Information shown →
□ □ □ □
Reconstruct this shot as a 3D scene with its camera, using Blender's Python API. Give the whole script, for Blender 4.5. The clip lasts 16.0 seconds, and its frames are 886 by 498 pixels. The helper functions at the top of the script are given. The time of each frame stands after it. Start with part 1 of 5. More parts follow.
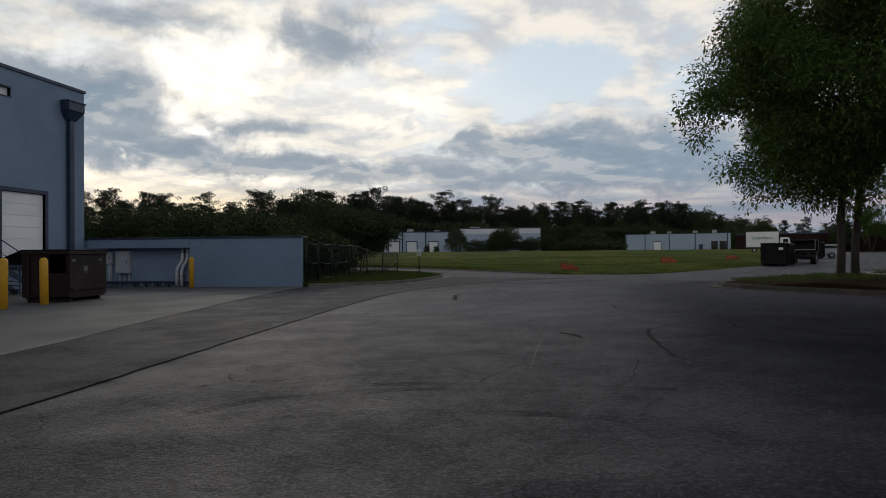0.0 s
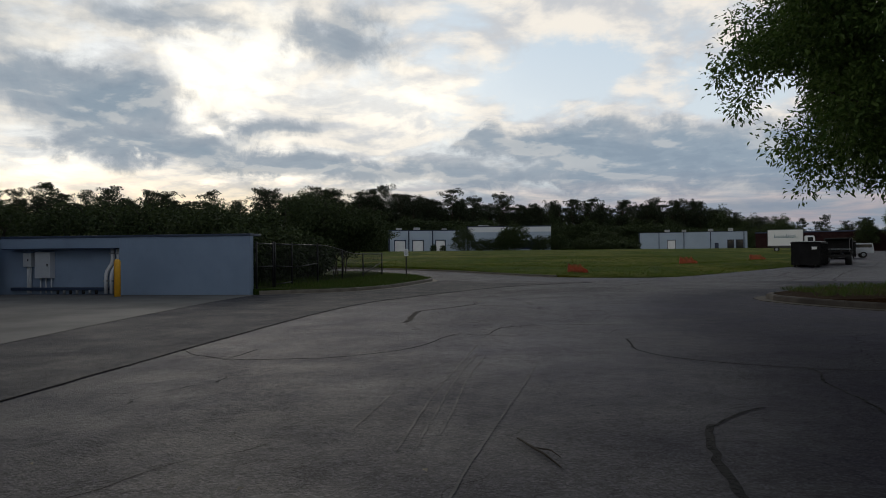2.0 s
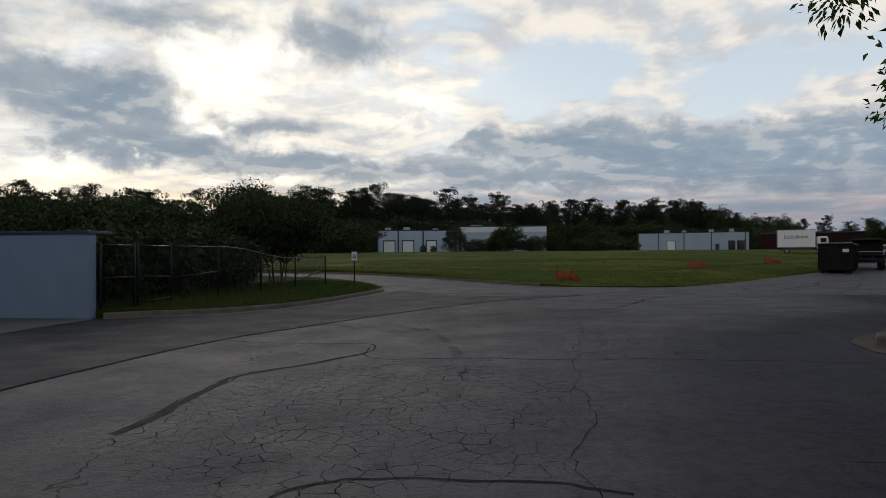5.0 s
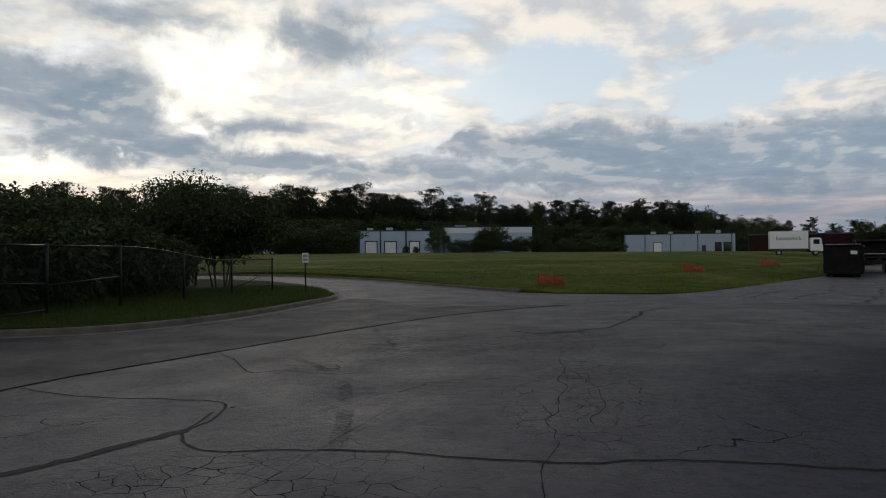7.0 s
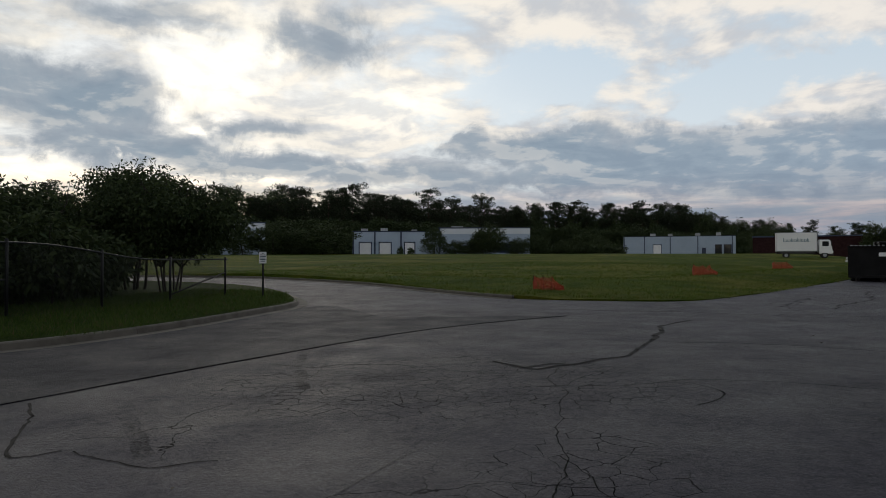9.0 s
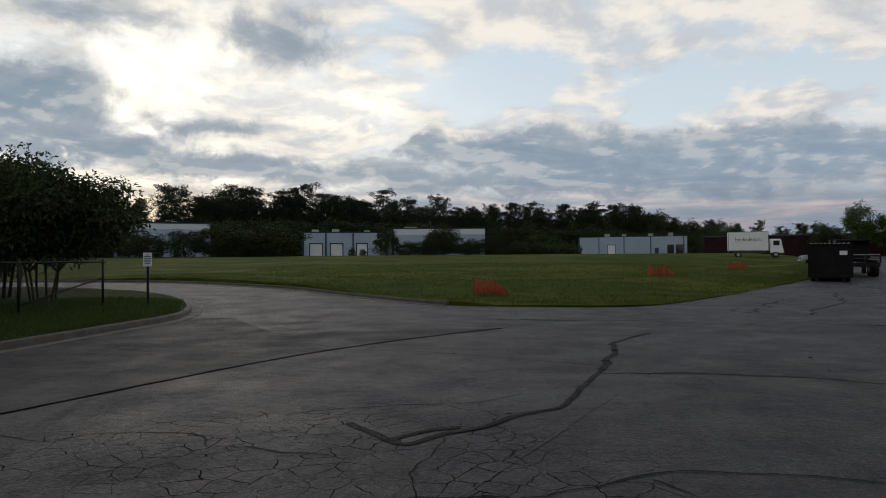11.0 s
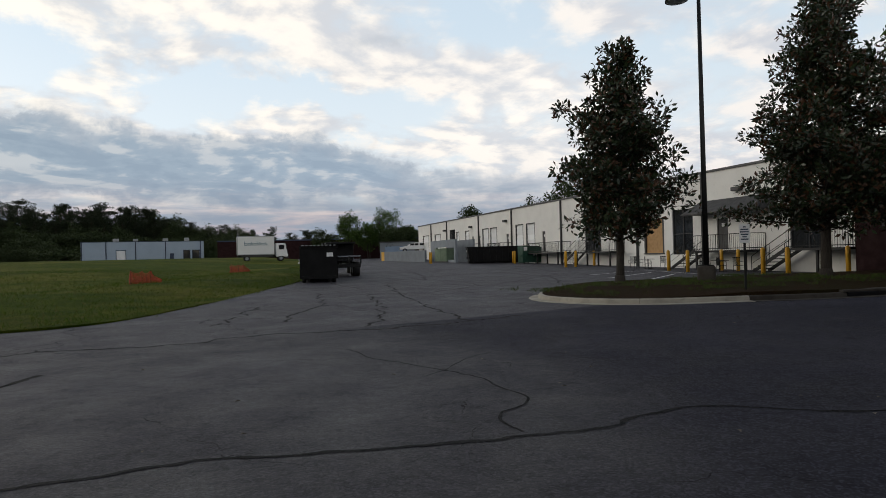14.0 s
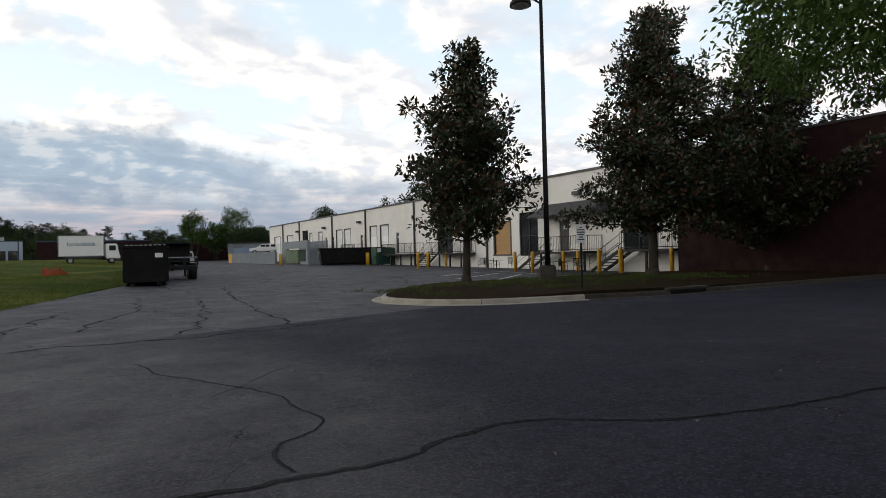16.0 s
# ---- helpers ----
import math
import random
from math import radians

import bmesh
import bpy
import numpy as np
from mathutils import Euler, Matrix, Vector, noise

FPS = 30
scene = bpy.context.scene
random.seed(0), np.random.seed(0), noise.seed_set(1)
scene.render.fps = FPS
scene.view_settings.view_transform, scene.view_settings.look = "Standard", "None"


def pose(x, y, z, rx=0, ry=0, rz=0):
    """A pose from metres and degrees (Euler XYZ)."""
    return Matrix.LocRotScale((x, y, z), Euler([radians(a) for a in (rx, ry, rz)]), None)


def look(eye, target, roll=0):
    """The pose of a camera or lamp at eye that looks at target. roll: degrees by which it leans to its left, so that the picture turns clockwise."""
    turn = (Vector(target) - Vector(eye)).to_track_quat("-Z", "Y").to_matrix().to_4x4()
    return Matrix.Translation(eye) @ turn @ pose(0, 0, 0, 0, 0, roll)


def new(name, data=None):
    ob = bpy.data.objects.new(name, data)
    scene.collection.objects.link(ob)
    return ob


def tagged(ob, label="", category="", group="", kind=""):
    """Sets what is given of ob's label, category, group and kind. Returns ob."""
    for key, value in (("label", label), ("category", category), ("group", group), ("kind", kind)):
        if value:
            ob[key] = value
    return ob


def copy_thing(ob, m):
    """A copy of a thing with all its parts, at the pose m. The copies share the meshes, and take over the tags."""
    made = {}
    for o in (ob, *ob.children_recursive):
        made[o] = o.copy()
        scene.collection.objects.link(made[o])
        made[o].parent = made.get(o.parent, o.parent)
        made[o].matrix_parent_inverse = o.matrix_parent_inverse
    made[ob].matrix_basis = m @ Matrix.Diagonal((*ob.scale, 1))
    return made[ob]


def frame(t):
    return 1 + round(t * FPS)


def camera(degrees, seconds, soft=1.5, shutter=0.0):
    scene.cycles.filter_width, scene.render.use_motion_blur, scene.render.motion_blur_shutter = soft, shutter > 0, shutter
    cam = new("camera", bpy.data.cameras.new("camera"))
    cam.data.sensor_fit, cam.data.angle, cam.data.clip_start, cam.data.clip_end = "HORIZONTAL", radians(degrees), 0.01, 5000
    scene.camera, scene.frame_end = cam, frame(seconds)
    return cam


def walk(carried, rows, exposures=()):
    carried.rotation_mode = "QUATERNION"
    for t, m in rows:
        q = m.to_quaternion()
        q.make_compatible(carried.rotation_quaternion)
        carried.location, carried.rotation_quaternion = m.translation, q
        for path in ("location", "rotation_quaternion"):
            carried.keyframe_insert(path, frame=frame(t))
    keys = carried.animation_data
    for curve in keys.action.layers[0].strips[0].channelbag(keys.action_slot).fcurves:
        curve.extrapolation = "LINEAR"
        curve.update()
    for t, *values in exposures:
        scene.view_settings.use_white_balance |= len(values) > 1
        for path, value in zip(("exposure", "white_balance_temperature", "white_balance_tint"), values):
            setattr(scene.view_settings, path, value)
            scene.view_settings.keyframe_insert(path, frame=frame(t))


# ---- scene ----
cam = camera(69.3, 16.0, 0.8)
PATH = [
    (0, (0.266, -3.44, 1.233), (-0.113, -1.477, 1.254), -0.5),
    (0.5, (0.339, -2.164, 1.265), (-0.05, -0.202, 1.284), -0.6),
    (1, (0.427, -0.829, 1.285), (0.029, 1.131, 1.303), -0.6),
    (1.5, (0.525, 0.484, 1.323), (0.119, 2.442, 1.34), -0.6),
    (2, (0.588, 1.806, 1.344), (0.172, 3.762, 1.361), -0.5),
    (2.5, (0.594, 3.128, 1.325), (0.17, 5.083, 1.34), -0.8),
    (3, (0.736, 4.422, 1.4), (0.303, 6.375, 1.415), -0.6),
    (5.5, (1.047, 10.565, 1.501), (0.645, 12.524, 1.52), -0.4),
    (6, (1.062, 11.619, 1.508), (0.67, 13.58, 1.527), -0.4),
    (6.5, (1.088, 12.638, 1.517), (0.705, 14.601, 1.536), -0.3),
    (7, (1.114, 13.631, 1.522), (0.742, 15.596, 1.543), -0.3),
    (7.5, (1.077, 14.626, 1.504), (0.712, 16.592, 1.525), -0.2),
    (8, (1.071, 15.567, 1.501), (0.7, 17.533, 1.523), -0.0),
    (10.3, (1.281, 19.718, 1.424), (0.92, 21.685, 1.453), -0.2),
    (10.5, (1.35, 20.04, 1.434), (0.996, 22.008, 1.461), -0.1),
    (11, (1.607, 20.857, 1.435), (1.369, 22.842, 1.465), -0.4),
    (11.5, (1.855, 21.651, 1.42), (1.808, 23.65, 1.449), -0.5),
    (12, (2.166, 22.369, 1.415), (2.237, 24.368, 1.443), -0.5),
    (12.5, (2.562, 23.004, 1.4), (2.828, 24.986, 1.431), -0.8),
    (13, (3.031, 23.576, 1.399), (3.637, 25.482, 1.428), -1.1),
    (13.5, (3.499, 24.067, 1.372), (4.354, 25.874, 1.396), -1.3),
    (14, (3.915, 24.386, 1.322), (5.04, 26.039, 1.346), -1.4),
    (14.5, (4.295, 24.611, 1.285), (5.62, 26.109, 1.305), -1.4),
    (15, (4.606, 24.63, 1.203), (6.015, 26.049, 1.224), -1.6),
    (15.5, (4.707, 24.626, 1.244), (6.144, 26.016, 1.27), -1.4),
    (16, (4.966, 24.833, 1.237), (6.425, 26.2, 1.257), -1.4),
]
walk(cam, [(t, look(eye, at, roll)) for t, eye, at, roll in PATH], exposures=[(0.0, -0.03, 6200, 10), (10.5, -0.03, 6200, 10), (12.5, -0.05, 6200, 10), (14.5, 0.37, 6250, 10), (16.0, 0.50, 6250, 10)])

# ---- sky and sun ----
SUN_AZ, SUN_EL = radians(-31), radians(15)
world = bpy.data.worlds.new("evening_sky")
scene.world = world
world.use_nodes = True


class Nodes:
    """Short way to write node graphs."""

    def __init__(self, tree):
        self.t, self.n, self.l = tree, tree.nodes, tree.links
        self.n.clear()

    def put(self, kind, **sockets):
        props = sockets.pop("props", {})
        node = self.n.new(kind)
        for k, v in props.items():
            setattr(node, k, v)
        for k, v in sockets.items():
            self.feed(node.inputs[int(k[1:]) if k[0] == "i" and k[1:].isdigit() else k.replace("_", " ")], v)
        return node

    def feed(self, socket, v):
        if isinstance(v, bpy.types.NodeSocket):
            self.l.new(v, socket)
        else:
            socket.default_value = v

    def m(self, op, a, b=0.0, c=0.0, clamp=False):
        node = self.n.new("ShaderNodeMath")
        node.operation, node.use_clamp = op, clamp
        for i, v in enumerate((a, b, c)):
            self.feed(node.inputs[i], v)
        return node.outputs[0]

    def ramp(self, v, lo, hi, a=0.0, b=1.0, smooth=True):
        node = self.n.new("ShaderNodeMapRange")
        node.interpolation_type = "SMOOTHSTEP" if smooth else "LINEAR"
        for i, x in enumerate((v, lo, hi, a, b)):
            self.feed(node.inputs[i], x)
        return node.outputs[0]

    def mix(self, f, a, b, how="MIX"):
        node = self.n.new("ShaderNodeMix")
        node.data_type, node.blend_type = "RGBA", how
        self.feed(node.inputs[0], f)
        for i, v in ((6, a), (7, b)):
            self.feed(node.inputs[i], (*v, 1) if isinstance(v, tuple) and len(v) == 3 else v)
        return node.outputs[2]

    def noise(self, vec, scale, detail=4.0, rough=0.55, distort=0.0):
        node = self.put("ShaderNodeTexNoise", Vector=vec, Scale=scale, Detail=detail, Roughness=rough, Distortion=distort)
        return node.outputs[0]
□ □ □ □
Task instructions → The required output is an exact reproduction of the lines starting at the one that contains "scene.camera, scene.frame_end = cam, frame(seconds)" and ending at the one that contains "scene.view_settings.keyframe_insert(path, frame=frame(t))". Both boundary lines belong to it.

The output →
    scene.camera, scene.frame_end = cam, frame(seconds)
    return cam


def walk(carried, rows, exposures=()):
    carried.rotation_mode = "QUATERNION"
    for t, m in rows:
        q = m.to_quaternion()
        q.make_compatible(carried.rotation_quaternion)
        carried.location, carried.rotation_quaternion = m.translation, q
        for path in ("location", "rotation_quaternion"):
            carried.keyframe_insert(path, frame=frame(t))
    keys = carried.animation_data
    for curve in keys.action.layers[0].strips[0].channelbag(keys.action_slot).fcurves:
        curve.extrapolation = "LINEAR"
        curve.update()
    for t, *values in exposures:
        scene.view_settings.use_white_balance |= len(values) > 1
        for path, value in zip(("exposure", "white_balance_temperature", "white_balance_tint"), values):
            setattr(scene.view_settings, path, value)
            scene.view_settings.keyframe_insert(path, frame=frame(t))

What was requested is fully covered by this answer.